TO BE DONE
Pull each line containing "that" out of the data and copy it.

** START COLLECTED DATA **

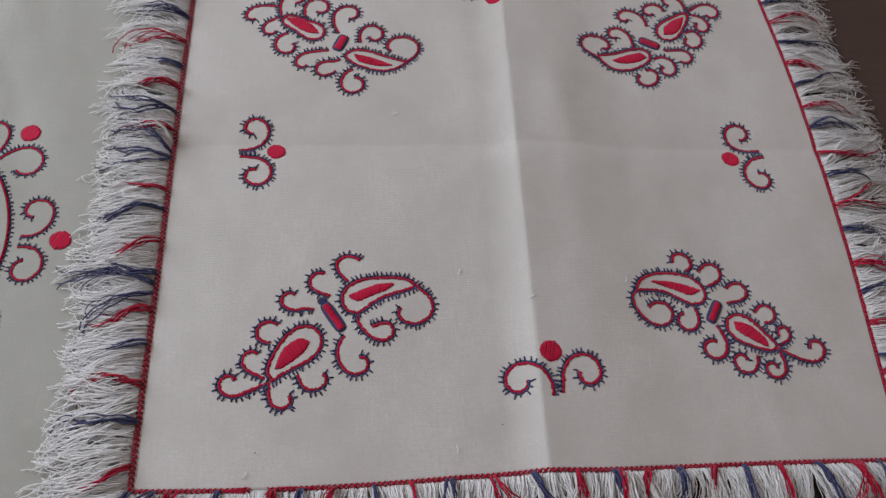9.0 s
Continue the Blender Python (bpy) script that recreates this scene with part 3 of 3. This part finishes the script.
def tuft(parent, fn, u, span, outside, length, lean, ground, count, mat, name, label, radius=0.0003, fan=0.0, arch=0.002, locks=5, curl=1.0, hook=0.0, stray=1.0):
    """Loose threads hanging from the edge at u: crimped, drawn together into a few locks that wander and curl at the tip."""
    e, steps = 0.01, 17
    s = np.linspace(0, 1, steps)
    st = Strands()
    common, pace, start = curl * rng.normal(0, 0.26), rng.uniform(3, 6), rng.uniform(0, 6)
    for k in range(locks):
        root = min(1.0, max(0.0, u + ((k + 0.5) / locks - 0.5) * span))
        p = np.array(fn(root))
        way = np.array(fn(min(1, root + e))) - np.array(fn(max(0, root - e)))
        way /= np.hypot(*way)
        out = np.array((-way[1], way[0])) * outside
        first = math.atan(lean) + fan + rng.normal(0, 0.10)
        wander = (common * np.sin(s * pace + start) + curl * rng.normal(0, 0.2) * np.sin(s * rng.uniform(3, 8) + rng.uniform(0, 6))) * np.minimum(1, 2 * s)
        end = curl * rng.normal(0, 5.0) + hook
        heading = first + wander + end * np.maximum(0, s - 0.6) ** 2
        reach = length * rng.uniform(0.82, 1.08)
        rise, sag = rng.uniform(0.3, 1.0) * arch, rng.uniform(0.0, 0.0024)
        thick = rng.uniform(0.0003, 0.0007)
        width = span * np.hypot(*(np.array(fn(min(1, u + 0.05))) - np.array(fn(max(0, u - 0.05))))) / (min(1, u + 0.05) - max(0, u - 0.05)) / locks
        for _ in range(max(1, count // locks)):
            aside = rng.uniform(-0.62, 0.62) * width
            free = rng.uniform() < 0.17 * stray
            own = heading + rng.normal(0, 0.05 + 0.1 * free) + 0.24 * rng.uniform(0.3, 1.2) * np.sin(s * rng.uniform(17, 27) + rng.uniform(0, 6))
            own = own + (rng.normal(0, 5.5) if free else rng.normal(0, 1.3)) * np.maximum(0, s - 0.5) ** 2
            step = reach * rng.uniform(0.80, 1.08) / (steps - 1)
            ahead = np.r_[0, np.cumsum(np.cos(own[1:]))] * step
            side = np.r_[0, np.cumsum(np.sin(own[1:]))] * step
            draw = np.minimum(1, s * 1.9) ** 1.2
            side = side + aside * (1 - 0.8 * draw) + rng.normal(0, thick) * draw
            xy = p + np.outer(ahead, out) + np.outer(side, way)
            rim = ground(*(p + way * aside)) - 0.0002
            low = np.where(xy[:, 0] > 0.034, -0.0022, 0.0012)
            z = low + (rim - low) * (1 - s) ** 1.6 + (sag + rng.uniform(0.0002, 0.0022)) * np.sin(math.pi * s**0.9) + 0.0006 * s + rise * np.sin(math.pi * s**0.7) * rng.uniform(0.5, 1.2)
            st.add(np.c_[xy, np.maximum(z, low)], radius * rng.uniform(0.8, 1.25), 4, 0.55, 0.7)
    ob = st.done(name, mat, parent, label)
    ob["kind"] = "stuff"
    return ob


def fringe(parent, fn, outside, length, colours, first, ground, lean_at, tufts=64, threads=42, skip=(), share=lambda u: 1.0, arch=0.0025):
    for k in range(tufts):
        u = (k + 0.5) / tufts
        if any(a < u < b for a, b in skip):
            continue
        tuft(parent, fn, u, 1.35 / tufts, outside, length * share(u) * rng.uniform(0.88, 1.06), lean_at(u) + rng.normal(0, 0.16), ground, threads, WHITE, "tuft", "", arch=arch)
    for k, u in enumerate(colours):
        if any(a < u < b for a, b in skip):
            continue
        mat, word = ((RED, "red"), (NAVY, "navy"))[(k + first) % 2]
        up = lambda x, y: ground(x, y) + 0.0020
        tuft(parent, fn, u, 0.0075, outside, length * share(u) * rng.uniform(0.75, 1.02), lean_at(u) + rng.normal(0, 0.14), up, rng.integers(6, 10), mat, "coloured_strand", word + " strand of the fringe", 0.00046, arch=arch + 0.0045, locks=int(rng.integers(1, 3)), curl=1.2, stray=0.6)


def left(v):
    return napkin_outline(0.0, v)


def right(v):
    return napkin_outline(1.0, v)


def top(u):
    return napkin_outline(u, 0.0)


def foot(u):
    return napkin_outline(u, 1.0)


RED_HEM = "red crossed hem stitching"
hem(napkin, left, 0.34, -1, 0.0027, on_napkin, RED, RED_HEM)
hem(napkin, right, 0.33, 1, 0.0015, on_napkin, RED, RED_HEM)
hem(napkin, top, 0.365, 1, 0.0013, on_napkin, RED, RED_HEM, ((0.470, 0.490),))
hem(napkin, foot, 0.353, -1, 0.0020, on_napkin, RED, RED_HEM, ((0.137, 0.162),), stitch=0.00042)

fringe(napkin, left, -1, 0.044, (0.092, 0.147, 0.202, 0.257, 0.312, 0.359, 0.411, 0.445, 0.5, 0.557, 0.593, 0.645, 0.696, 0.755, 0.804, 0.863, 0.912, 0.97), 1, on_napkin, lambda v: -0.25 + 0.35 * v, threads=38, arch=0.0032)
fringe(napkin, foot, -1, 0.044, (0.0, 0.047, 0.104, 0.17, 0.205, 0.242, 0.293, 0.336, 0.386, 0.439, 0.49, 0.545, 0.594, 0.639, 0.681, 0.728, 0.769, 0.817, 0.87, 0.919, 0.958, 1.0), 1, on_napkin, lambda u: -0.15 + 0.3 * u, share=lambda u: 0.62 if 0.645 < u < 0.735 else 1.0)
fringe(napkin, top, 1, 0.058, (0.037, 0.095, 0.144, 0.196, 0.229, 0.284, 0.333, 0.38, 0.432, 0.475, 0.517, 0.564, 0.616, 0.662, 0.706, 0.747, 0.802, 0.846, 0.885, 0.937, 0.981), 0, on_napkin, lambda u: -0.1 + 0.25 * u)
fringe(napkin, right, 1, 0.047, (0.039, 0.109, 0.158, 0.21, 0.264, 0.316, 0.367, 0.413, 0.468, 0.516, 0.577, 0.623, 0.687, 0.738, 0.79, 0.841, 0.871, 0.935, 0.984), 0, on_napkin, lambda v: -0.1 + 0.2 * v)
for fn, u, outside, sign in ((left, 1.0, -1, 1), (foot, 0.0, -1, -1), (left, 0.0, -1, -1), (top, 0.0, 1, -1), (top, 1.0, 1, 1), (right, 0.0, 1, -1), (right, 1.0, 1, 1), (foot, 1.0, -1, 1)):
    for fan in (0.2, 0.45, 0.7):
        tuft(napkin, fn, u, 0.012, outside, 0.041, 0.0, on_napkin, 44, WHITE, "tuft", "", fan=fan * sign)


# matted locks that stick out of the rest
for fn, u, outside, length, lean, count, hook in ((right, 0.765, 1, 0.058, -0.15, 50, -3.0), (right, 0.80, 1, 0.054, 0.05, 50, 2.0), (right, 0.74, 1, 0.048, -0.3, 40, -3.0), (foot, 0.625, -1, 0.058, 0.05, 44, 6.0), (foot, 0.60, -1, 0.052, -0.02, 50, 2.0), (left, 0.02, -1, 0.048, -0.6, 50, 0.0)):
    tuft(napkin, fn, u, 0.03, outside, length, lean, on_napkin, count, WHITE, "tuft", "", arch=0.007, locks=3, hook=hook)


# strands that stray across their neighbours
for fn, u, lean, mat, word in ((left, 0.49, -0.85, NAVY, "navy"), (left, 0.47, -0.95, WHITE, ""), (left, 0.715, -0.45, NAVY, "navy"), (left, 0.73, 0.35, NAVY, "navy"), (foot, 0.245, -0.5, RED, "red"), (foot, 0.03, -0.7, NAVY, "navy"), (foot, 0.06, -0.55, RED, "red"), (foot, 0.60, 0.25, RED, "red"), (foot, 0.93, -0.35, RED, "red"), (top, 0.33, 0.5, NAVY, "navy"), (top, 0.56, -0.4, NAVY, "navy")):
    outside = 1 if fn is top else -1
    up = lambda x, y: on_napkin(x, y) + 0.003
    tuft(napkin, fn, u, 0.008, outside, 0.047, lean, up, 6 if word else 14, mat, "coloured_strand" if word else "tuft", word + " strand of the fringe" if word else "", 0.0004 if word else 0.0003, arch=0.008, locks=2, curl=1.5)


def cloth_side(v):
    y = 0.50 - 1.0 * v
    return cloth_edge_x(y), y


CLOTH_SKIP = ((0.335, 0.69),)
hem(tablecloth, cloth_side, 1.0, 1, 0.0022, on_cloth, NAVY, "navy hem stitching", ((-1, -0.5),))
fringe(tablecloth, cloth_side, 1, 0.042, [0.012 + 0.019 * k for k in range(52)], 0, on_cloth, lambda v: 0.1 if v < 0.5 else 0.7, tufts=150, threads=36, skip=CLOTH_SKIP)


# ---- loose ends, lint and specks ----
def loose_end(name, pts, mat, parent, label, radius=0.00045):
    """A thread bent smoothly through a few places, lying on the napkin."""
    p = np.array(pts)
    q = np.vstack([2 * p[0] - p[1], p, 2 * p[-1] - p[-2]])
    path = []
    for i in range(1, len(q) - 2):
        for u in np.linspace(0, 1, 7)[:-1]:
            a, b, c, d = q[i - 1 : i + 3]
            path.append(0.5 * (2 * b + (c - a) * u + (2 * a - 5 * b + 4 * c - d) * u**2 + (3 * b - a - 3 * c + d) * u**3))
    path.append(p[-1])
    return Strands().add([(x, y, on_napkin(x, y) + 0.0008) for x, y in path], radius, 5, 0.8, 0.8).done(name, mat, parent, label)


gx, gy = foot(0.163)
loose_end("loose_thread", [(gx + 0.02, gy - 0.0005), (gx + 0.006, gy + 0.0005), (gx - 0.0005, gy - 0.002), (gx + 0.004, gy - 0.006), (gx + 0.013, gy - 0.008), (gx + 0.02, gy - 0.004)], RED, napkin, "loose red hem thread")
gx, gy = foot(0.136)
for k in range(4):
    loose_end("loose_thread", [(gx - 0.012, gy), (gx - 0.005, gy + 0.0003 * (k - 1.5)), (gx + 0.0001 + 0.0004 * k, gy + 0.0007 * (k - 1.5))], RED, napkin, "loose red hem thread")
for x, y, turn in ((-0.0205, -0.0705, 1.2), (-0.028, -0.1585, 1.7), (0.0145, -0.087, 0.6), (-0.122, -0.165, 1.1), (0.066, -0.078, 1.4), (-0.05, 0.03, 0.4)):
    a, b = math.cos(turn) * 0.0016, math.sin(turn) * 0.0016
    loose_end("slub", [(x - a, y - b), (x + 0.0003, y), (x + a, y + b)], WHITE, napkin, "pale knot in the weave", 0.0002)
for x, y in ((-0.118, -0.156), (-0.006, -0.149)):
    loose_end("speck", [(x - 0.0004, y), (x, y + 0.0002), (x + 0.0005, y + 0.0003)], NAVY, napkin, "tiny dark speck", 0.0002)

** END COLLECTED DATA **

ANSWER TO THE EXERCISE
Continue the Blender Python (bpy) script that recreates this scene with part 3 of 3. This part finishes the script.
    """Loose threads hanging from the edge at u: crimped, drawn together into a few locks that wander and curl at the tip."""
# matted locks that stick out of the rest
# strands that stray across their neighbours